YOUR INSTRUCTIONS:
Report only how many lines hold the word "follow".

----- RECORDS SUPPLIED

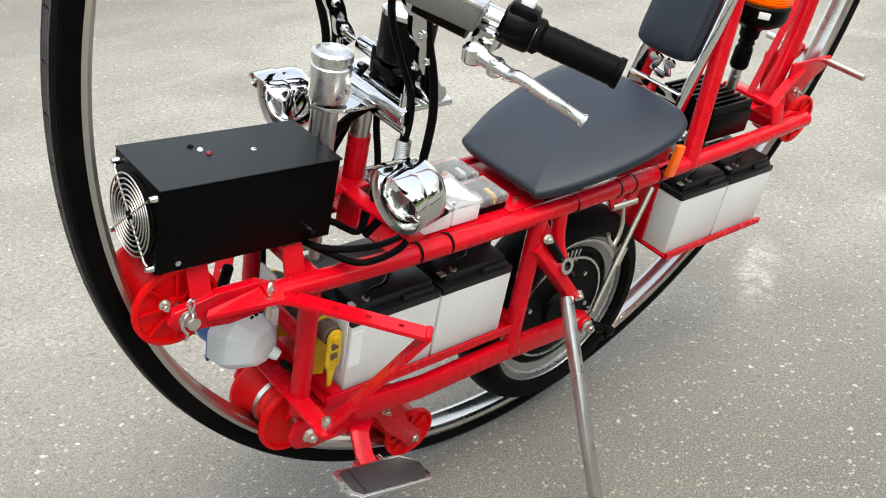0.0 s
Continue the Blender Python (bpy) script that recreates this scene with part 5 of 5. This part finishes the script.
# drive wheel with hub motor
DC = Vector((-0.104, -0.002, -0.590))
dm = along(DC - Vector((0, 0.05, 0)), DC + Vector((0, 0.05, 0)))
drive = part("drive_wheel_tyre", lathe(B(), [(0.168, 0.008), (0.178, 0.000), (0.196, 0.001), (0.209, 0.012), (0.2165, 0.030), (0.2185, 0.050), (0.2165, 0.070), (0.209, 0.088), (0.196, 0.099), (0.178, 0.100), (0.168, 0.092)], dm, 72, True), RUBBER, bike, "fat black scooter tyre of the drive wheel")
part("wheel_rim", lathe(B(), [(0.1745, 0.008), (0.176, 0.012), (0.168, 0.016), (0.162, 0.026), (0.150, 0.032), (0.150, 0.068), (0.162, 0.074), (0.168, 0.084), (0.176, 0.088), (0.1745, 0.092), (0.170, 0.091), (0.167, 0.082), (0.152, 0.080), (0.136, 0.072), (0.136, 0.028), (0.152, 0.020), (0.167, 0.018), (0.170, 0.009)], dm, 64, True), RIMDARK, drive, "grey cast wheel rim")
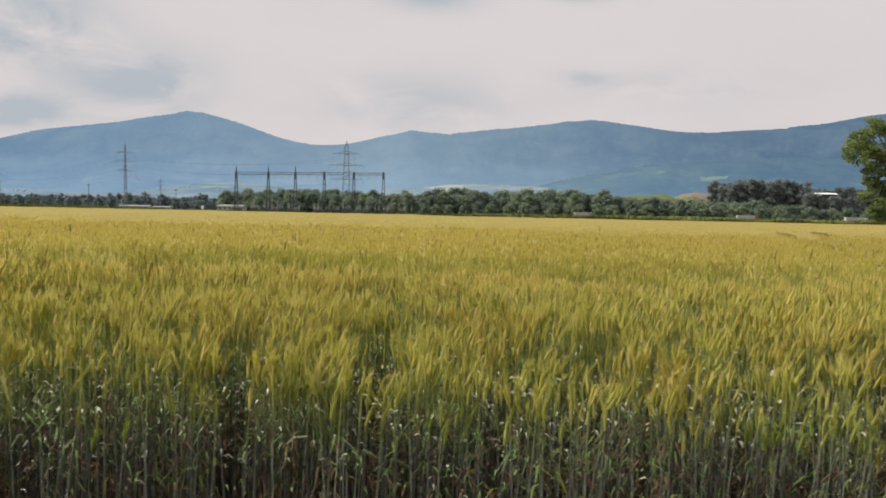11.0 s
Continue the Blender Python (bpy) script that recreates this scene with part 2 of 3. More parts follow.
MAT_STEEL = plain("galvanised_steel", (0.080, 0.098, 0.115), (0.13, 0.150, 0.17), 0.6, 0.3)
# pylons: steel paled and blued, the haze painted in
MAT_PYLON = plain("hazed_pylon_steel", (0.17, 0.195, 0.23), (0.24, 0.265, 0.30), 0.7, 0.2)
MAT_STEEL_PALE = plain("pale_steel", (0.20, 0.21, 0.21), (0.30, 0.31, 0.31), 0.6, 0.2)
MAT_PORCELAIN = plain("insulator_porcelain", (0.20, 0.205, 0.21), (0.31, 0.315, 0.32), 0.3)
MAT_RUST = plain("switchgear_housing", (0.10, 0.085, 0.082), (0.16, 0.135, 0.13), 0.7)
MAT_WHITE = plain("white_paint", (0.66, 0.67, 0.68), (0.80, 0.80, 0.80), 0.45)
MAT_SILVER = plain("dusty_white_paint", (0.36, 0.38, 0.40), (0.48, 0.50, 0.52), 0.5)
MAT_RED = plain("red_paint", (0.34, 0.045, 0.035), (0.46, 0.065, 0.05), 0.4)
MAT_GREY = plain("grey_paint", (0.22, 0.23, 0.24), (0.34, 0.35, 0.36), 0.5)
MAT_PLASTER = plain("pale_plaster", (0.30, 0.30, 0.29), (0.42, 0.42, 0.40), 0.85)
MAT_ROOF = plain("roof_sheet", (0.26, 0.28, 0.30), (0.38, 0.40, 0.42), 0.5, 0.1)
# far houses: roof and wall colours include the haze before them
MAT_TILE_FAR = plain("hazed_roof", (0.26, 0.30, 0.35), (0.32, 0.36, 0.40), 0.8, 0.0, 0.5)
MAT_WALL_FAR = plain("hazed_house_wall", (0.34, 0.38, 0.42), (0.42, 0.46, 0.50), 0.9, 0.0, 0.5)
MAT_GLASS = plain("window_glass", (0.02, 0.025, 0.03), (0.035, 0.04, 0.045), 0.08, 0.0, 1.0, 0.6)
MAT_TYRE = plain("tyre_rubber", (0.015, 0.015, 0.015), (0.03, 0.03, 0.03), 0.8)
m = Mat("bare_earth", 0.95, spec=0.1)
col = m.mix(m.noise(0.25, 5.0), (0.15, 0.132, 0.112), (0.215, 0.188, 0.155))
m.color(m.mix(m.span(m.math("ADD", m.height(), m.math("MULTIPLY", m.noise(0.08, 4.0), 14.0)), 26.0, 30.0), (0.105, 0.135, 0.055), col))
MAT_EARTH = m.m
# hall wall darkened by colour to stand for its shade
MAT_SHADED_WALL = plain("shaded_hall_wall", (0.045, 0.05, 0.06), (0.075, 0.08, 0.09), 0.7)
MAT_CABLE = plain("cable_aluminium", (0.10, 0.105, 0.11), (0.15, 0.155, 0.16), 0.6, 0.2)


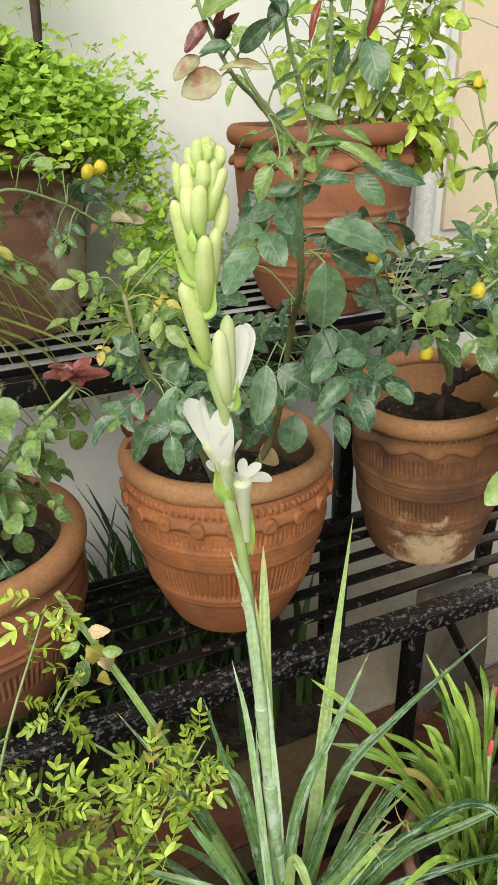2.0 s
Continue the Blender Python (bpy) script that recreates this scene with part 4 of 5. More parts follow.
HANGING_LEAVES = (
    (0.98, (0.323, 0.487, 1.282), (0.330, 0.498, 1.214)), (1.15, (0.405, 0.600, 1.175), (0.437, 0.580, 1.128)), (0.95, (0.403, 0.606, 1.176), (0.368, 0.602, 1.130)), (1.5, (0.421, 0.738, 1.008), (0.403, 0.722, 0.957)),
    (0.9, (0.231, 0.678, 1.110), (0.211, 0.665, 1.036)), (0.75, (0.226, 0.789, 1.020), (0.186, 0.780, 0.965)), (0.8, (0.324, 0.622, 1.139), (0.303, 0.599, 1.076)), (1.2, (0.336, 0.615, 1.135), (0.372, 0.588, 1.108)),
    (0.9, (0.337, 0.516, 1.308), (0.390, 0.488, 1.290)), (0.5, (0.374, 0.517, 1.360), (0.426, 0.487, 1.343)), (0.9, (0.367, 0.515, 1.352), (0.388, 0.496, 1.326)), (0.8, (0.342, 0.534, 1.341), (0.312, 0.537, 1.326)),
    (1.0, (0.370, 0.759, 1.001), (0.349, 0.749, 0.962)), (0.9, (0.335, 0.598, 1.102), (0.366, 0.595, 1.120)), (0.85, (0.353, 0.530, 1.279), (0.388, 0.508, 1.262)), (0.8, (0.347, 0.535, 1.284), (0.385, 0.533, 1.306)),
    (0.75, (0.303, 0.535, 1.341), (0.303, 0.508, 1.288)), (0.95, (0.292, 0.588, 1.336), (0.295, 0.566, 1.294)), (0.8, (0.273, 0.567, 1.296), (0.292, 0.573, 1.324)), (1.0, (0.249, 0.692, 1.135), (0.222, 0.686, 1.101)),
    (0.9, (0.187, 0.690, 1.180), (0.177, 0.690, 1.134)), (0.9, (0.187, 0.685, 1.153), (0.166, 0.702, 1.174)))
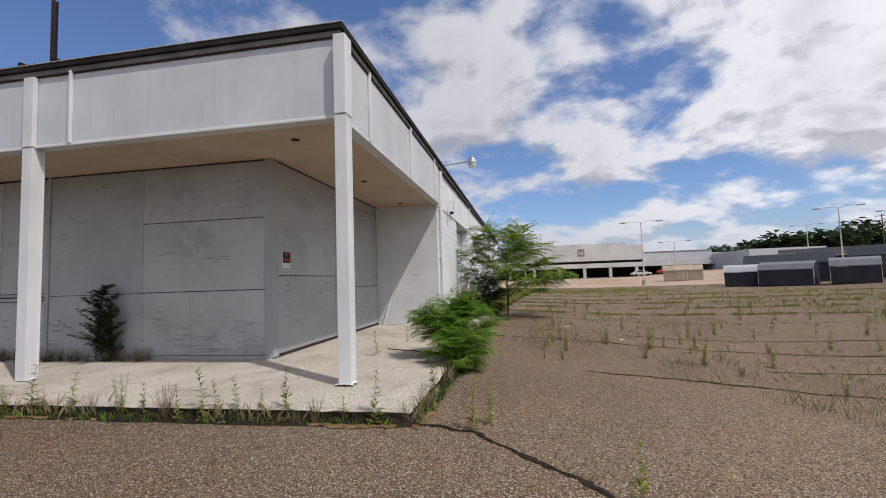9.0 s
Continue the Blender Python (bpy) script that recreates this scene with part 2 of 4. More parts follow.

----------

REPLY TO THE EXERCISE:
3